>>

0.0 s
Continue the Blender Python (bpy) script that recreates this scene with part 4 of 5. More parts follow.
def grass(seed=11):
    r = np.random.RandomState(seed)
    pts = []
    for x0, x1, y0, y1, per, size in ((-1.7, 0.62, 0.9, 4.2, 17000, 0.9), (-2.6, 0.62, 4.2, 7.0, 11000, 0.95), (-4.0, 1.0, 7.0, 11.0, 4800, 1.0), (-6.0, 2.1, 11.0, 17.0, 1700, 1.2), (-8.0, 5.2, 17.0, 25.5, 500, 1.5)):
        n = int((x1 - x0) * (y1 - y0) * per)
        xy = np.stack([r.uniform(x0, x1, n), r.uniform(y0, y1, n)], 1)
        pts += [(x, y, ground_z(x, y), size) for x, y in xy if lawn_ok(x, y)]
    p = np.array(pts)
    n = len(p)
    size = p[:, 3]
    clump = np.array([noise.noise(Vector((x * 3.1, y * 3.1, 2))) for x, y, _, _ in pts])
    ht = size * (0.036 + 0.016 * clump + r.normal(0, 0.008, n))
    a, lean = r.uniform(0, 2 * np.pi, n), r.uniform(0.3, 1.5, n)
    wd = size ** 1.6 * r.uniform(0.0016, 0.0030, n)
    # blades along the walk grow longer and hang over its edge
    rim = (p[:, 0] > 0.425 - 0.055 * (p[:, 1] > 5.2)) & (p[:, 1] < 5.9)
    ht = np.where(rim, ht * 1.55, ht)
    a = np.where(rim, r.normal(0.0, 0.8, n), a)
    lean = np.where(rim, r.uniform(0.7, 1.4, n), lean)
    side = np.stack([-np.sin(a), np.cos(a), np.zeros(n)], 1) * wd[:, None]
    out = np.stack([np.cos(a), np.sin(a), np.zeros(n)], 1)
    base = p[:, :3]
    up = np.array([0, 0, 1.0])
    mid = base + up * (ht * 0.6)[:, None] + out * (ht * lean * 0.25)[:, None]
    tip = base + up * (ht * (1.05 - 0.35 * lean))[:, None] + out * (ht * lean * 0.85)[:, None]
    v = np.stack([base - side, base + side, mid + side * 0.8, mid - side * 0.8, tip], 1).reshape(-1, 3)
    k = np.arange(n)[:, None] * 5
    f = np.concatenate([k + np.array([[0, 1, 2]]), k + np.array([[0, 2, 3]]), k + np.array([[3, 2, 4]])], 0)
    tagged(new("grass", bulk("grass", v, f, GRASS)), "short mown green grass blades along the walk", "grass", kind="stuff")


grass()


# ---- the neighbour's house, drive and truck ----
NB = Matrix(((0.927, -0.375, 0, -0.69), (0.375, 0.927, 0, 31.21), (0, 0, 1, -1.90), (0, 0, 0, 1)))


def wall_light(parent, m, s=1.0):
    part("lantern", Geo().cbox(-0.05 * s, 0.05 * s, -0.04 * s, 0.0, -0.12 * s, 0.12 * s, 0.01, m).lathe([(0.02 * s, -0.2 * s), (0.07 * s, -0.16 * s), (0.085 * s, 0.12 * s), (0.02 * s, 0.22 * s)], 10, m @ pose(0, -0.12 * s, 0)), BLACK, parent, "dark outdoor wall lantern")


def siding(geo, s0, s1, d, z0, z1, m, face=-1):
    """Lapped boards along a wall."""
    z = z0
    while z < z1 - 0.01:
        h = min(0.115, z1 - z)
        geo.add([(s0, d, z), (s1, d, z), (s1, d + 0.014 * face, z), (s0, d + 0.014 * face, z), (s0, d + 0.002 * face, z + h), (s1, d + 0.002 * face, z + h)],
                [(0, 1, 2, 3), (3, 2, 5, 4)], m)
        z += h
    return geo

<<
>>

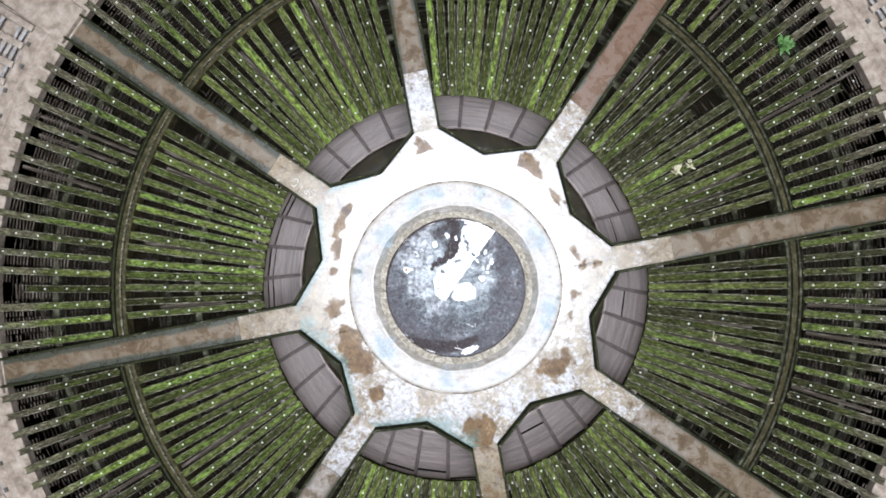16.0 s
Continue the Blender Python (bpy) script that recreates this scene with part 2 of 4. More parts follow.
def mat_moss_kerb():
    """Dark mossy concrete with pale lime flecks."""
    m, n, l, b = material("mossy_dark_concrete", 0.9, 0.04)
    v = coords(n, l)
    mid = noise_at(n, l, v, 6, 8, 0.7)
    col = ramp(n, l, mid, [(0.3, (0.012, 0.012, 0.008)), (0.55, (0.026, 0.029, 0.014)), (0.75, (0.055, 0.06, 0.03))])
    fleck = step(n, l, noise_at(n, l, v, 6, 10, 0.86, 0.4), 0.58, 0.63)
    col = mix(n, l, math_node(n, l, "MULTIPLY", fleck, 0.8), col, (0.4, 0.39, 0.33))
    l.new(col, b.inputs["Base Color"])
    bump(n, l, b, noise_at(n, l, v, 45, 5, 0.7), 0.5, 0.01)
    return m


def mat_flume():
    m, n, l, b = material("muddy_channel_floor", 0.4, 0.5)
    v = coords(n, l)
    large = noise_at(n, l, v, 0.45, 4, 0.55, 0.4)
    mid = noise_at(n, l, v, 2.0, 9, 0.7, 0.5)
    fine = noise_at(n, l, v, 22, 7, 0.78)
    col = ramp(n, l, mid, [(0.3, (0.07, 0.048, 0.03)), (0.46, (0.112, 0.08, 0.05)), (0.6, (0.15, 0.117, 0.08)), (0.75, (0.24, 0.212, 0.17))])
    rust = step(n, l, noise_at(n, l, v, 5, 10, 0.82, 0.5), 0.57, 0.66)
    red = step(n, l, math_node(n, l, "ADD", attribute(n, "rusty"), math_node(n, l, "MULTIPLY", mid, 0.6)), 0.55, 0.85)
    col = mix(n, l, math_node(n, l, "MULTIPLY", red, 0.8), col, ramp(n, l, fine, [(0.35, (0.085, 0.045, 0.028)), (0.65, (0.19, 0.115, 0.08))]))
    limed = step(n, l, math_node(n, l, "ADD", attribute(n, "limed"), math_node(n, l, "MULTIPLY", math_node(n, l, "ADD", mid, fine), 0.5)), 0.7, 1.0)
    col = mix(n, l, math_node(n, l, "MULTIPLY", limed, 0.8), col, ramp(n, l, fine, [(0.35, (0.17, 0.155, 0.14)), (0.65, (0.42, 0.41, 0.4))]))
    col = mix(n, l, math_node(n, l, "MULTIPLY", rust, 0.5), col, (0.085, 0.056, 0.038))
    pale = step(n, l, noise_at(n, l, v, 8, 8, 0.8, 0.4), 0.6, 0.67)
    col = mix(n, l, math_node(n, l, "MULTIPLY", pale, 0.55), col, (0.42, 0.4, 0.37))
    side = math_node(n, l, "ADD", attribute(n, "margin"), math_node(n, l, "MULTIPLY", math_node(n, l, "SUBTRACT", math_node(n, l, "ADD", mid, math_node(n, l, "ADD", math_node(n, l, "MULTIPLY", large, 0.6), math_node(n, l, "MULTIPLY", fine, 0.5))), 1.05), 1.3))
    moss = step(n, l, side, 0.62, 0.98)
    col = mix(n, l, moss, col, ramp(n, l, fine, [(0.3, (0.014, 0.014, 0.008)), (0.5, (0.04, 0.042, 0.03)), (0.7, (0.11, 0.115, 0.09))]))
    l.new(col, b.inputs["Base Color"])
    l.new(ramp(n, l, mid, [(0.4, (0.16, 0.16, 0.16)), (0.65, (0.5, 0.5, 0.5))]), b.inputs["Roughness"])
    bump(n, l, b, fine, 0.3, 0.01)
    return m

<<
>>

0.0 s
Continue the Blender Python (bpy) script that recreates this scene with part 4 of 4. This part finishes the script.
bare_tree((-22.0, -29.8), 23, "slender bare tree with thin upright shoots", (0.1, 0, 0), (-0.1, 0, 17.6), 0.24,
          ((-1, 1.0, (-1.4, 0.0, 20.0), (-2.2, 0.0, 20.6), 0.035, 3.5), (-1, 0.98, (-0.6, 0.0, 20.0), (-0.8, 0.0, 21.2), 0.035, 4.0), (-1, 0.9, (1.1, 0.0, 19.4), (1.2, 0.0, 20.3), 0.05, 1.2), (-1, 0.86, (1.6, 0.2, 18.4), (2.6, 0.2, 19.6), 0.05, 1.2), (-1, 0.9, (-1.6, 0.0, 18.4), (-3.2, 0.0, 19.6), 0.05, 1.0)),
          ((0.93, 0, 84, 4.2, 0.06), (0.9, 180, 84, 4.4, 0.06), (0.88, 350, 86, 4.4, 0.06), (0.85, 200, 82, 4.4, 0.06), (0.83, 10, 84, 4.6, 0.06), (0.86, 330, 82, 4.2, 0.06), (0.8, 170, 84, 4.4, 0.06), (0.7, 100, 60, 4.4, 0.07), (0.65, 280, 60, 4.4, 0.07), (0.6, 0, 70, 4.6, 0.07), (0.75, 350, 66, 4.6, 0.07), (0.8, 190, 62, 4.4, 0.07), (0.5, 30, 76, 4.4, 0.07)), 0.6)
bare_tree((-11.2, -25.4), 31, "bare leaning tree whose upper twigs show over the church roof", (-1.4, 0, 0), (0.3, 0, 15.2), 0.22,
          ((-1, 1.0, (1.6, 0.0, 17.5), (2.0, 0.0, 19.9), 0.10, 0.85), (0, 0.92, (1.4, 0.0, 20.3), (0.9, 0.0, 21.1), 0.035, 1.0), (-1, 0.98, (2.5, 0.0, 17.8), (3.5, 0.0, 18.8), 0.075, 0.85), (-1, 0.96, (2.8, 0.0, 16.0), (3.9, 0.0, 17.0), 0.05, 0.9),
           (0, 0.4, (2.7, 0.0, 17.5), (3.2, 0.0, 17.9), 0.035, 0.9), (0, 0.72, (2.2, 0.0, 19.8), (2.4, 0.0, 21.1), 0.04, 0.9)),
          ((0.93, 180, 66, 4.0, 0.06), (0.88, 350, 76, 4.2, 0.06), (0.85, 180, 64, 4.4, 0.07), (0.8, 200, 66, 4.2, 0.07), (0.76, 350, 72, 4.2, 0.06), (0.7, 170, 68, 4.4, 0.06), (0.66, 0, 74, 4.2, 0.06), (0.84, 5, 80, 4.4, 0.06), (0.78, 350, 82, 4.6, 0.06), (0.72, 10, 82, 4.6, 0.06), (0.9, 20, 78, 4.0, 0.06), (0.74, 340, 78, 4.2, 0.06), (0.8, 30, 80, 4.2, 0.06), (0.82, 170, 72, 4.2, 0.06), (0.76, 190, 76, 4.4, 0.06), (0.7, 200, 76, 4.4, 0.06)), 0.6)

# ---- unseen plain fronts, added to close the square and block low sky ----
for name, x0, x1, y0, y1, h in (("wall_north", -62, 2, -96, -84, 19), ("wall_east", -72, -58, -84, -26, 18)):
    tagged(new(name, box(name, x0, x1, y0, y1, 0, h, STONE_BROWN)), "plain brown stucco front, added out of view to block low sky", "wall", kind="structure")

<<

Task requirements
Give again, word for word, only the lines running from the line with "finishes the script." through the line with "4.4, 0.06)), 0.6)"; include both of those lines.

Result for this exercise
Continue the Blender Python (bpy) script that recreates this scene with part 4 of 4. This part finishes the script.
bare_tree((-22.0, -29.8), 23, "slender bare tree with thin upright shoots", (0.1, 0, 0), (-0.1, 0, 17.6), 0.24,
          ((-1, 1.0, (-1.4, 0.0, 20.0), (-2.2, 0.0, 20.6), 0.035, 3.5), (-1, 0.98, (-0.6, 0.0, 20.0), (-0.8, 0.0, 21.2), 0.035, 4.0), (-1, 0.9, (1.1, 0.0, 19.4), (1.2, 0.0, 20.3), 0.05, 1.2), (-1, 0.86, (1.6, 0.2, 18.4), (2.6, 0.2, 19.6), 0.05, 1.2), (-1, 0.9, (-1.6, 0.0, 18.4), (-3.2, 0.0, 19.6), 0.05, 1.0)),
          ((0.93, 0, 84, 4.2, 0.06), (0.9, 180, 84, 4.4, 0.06), (0.88, 350, 86, 4.4, 0.06), (0.85, 200, 82, 4.4, 0.06), (0.83, 10, 84, 4.6, 0.06), (0.86, 330, 82, 4.2, 0.06), (0.8, 170, 84, 4.4, 0.06), (0.7, 100, 60, 4.4, 0.07), (0.65, 280, 60, 4.4, 0.07), (0.6, 0, 70, 4.6, 0.07), (0.75, 350, 66, 4.6, 0.07), (0.8, 190, 62, 4.4, 0.07), (0.5, 30, 76, 4.4, 0.07)), 0.6)
bare_tree((-11.2, -25.4), 31, "bare leaning tree whose upper twigs show over the church roof", (-1.4, 0, 0), (0.3, 0, 15.2), 0.22,
          ((-1, 1.0, (1.6, 0.0, 17.5), (2.0, 0.0, 19.9), 0.10, 0.85), (0, 0.92, (1.4, 0.0, 20.3), (0.9, 0.0, 21.1), 0.035, 1.0), (-1, 0.98, (2.5, 0.0, 17.8), (3.5, 0.0, 18.8), 0.075, 0.85), (-1, 0.96, (2.8, 0.0, 16.0), (3.9, 0.0, 17.0), 0.05, 0.9),
           (0, 0.4, (2.7, 0.0, 17.5), (3.2, 0.0, 17.9), 0.035, 0.9), (0, 0.72, (2.2, 0.0, 19.8), (2.4, 0.0, 21.1), 0.04, 0.9)),
          ((0.93, 180, 66, 4.0, 0.06), (0.88, 350, 76, 4.2, 0.06), (0.85, 180, 64, 4.4, 0.07), (0.8, 200, 66, 4.2, 0.07), (0.76, 350, 72, 4.2, 0.06), (0.7, 170, 68, 4.4, 0.06), (0.66, 0, 74, 4.2, 0.06), (0.84, 5, 80, 4.4, 0.06), (0.78, 350, 82, 4.6, 0.06), (0.72, 10, 82, 4.6, 0.06), (0.9, 20, 78, 4.0, 0.06), (0.74, 340, 78, 4.2, 0.06), (0.8, 30, 80, 4.2, 0.06), (0.82, 170, 72, 4.2, 0.06), (0.76, 190, 76, 4.4, 0.06), (0.7, 200, 76, 4.4, 0.06)), 0.6)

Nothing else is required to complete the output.